▸ DESCRIPTION OF THE TASK
Set down each line of the data below exactly as it stands, dropping the pictures.

▸ PROVIDED MATERIAL
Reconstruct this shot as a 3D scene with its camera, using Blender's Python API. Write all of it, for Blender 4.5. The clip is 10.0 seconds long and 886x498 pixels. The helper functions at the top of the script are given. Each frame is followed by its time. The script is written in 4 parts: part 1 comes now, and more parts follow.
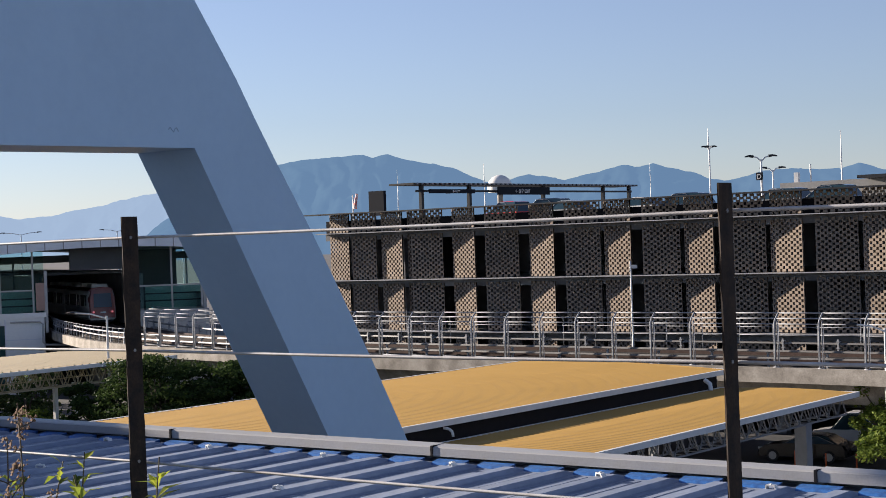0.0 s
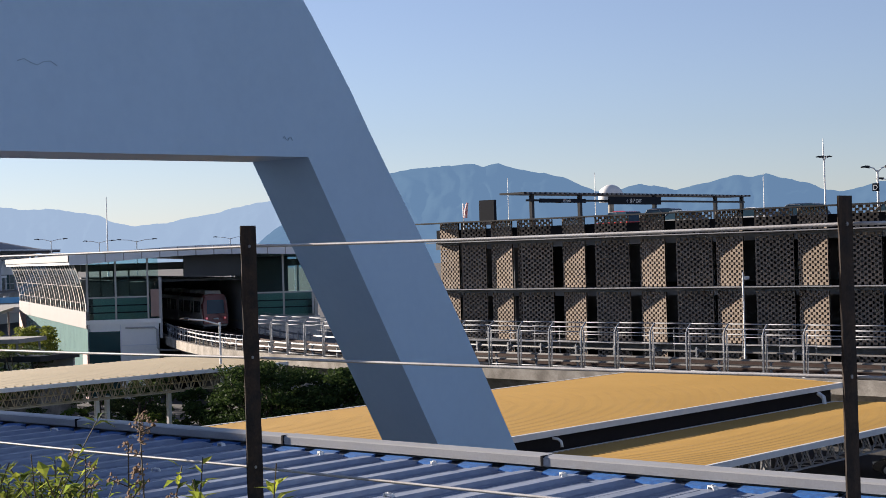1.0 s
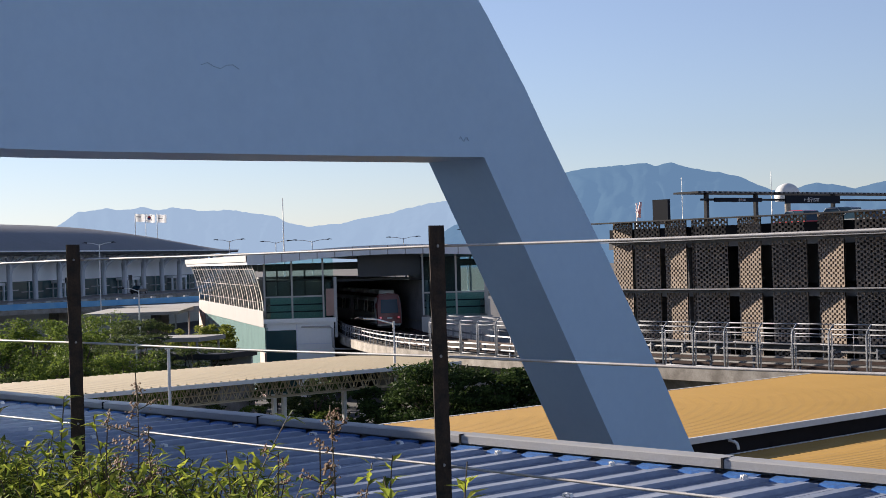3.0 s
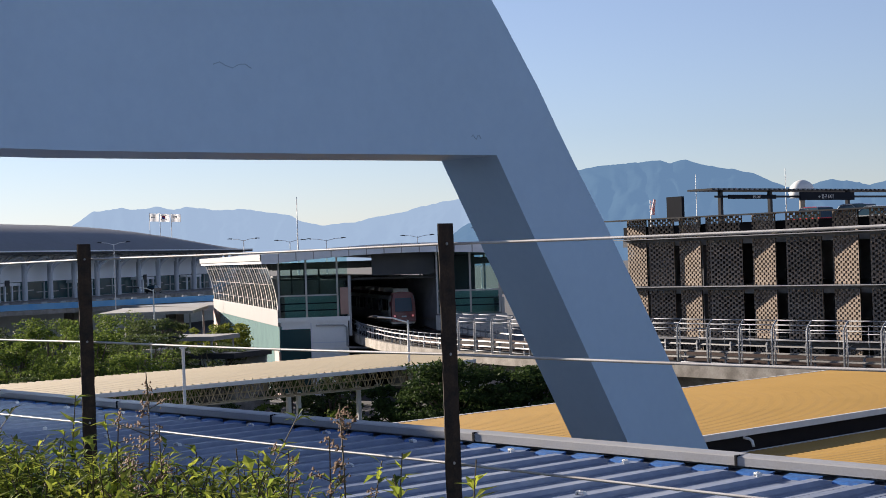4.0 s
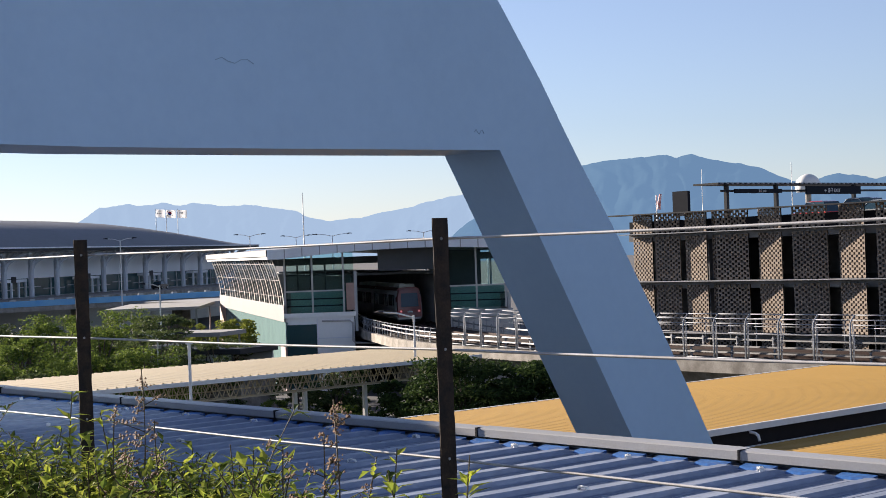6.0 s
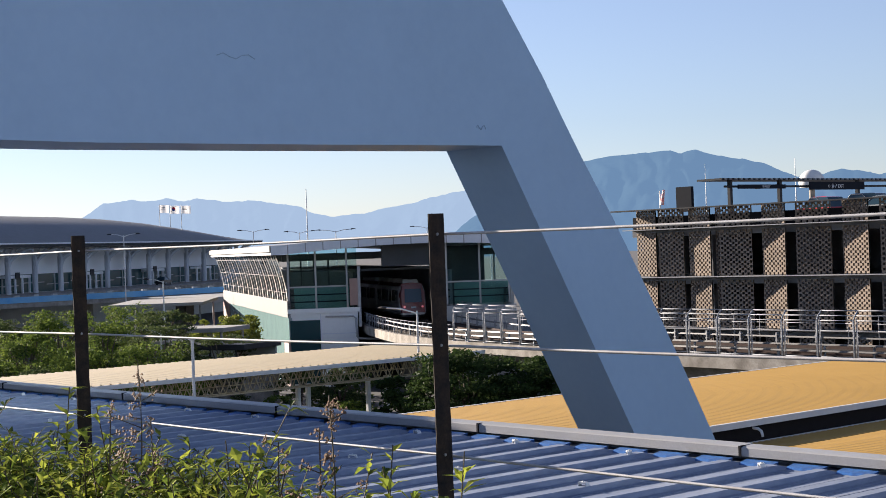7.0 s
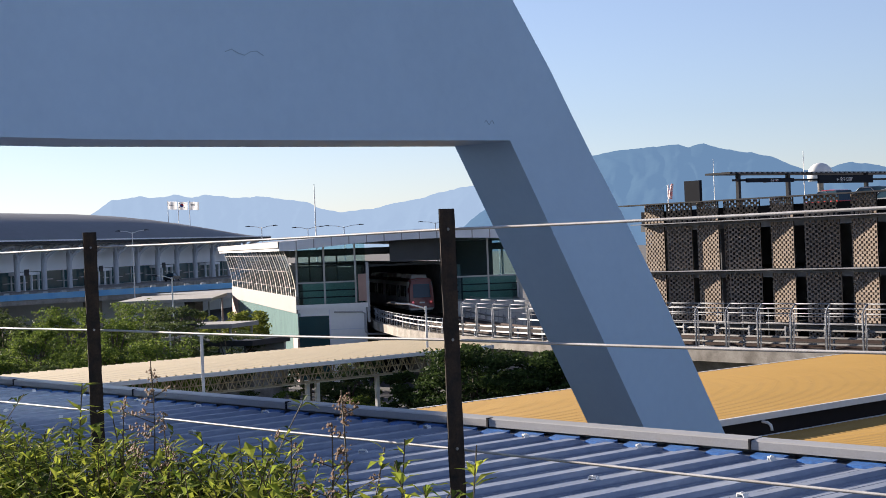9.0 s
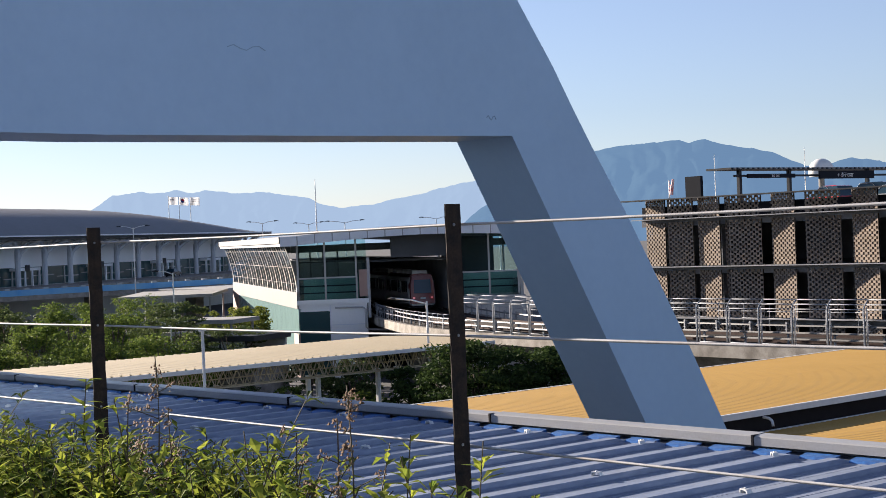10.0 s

▸ PROBLEM SOLUTION
Reconstruct this shot as a 3D scene with its camera, using Blender's Python API. Write all of it, for Blender 4.5. The clip is 10.0 seconds long and 886x498 pixels. The helper functions at the top of the script are given. Each frame is followed by its time. The script is written in 4 parts: part 1 comes now, and more parts follow.
0.0 s
1.0 s
3.0 s
4.0 s
6.0 s
7.0 s
9.0 s
10.0 s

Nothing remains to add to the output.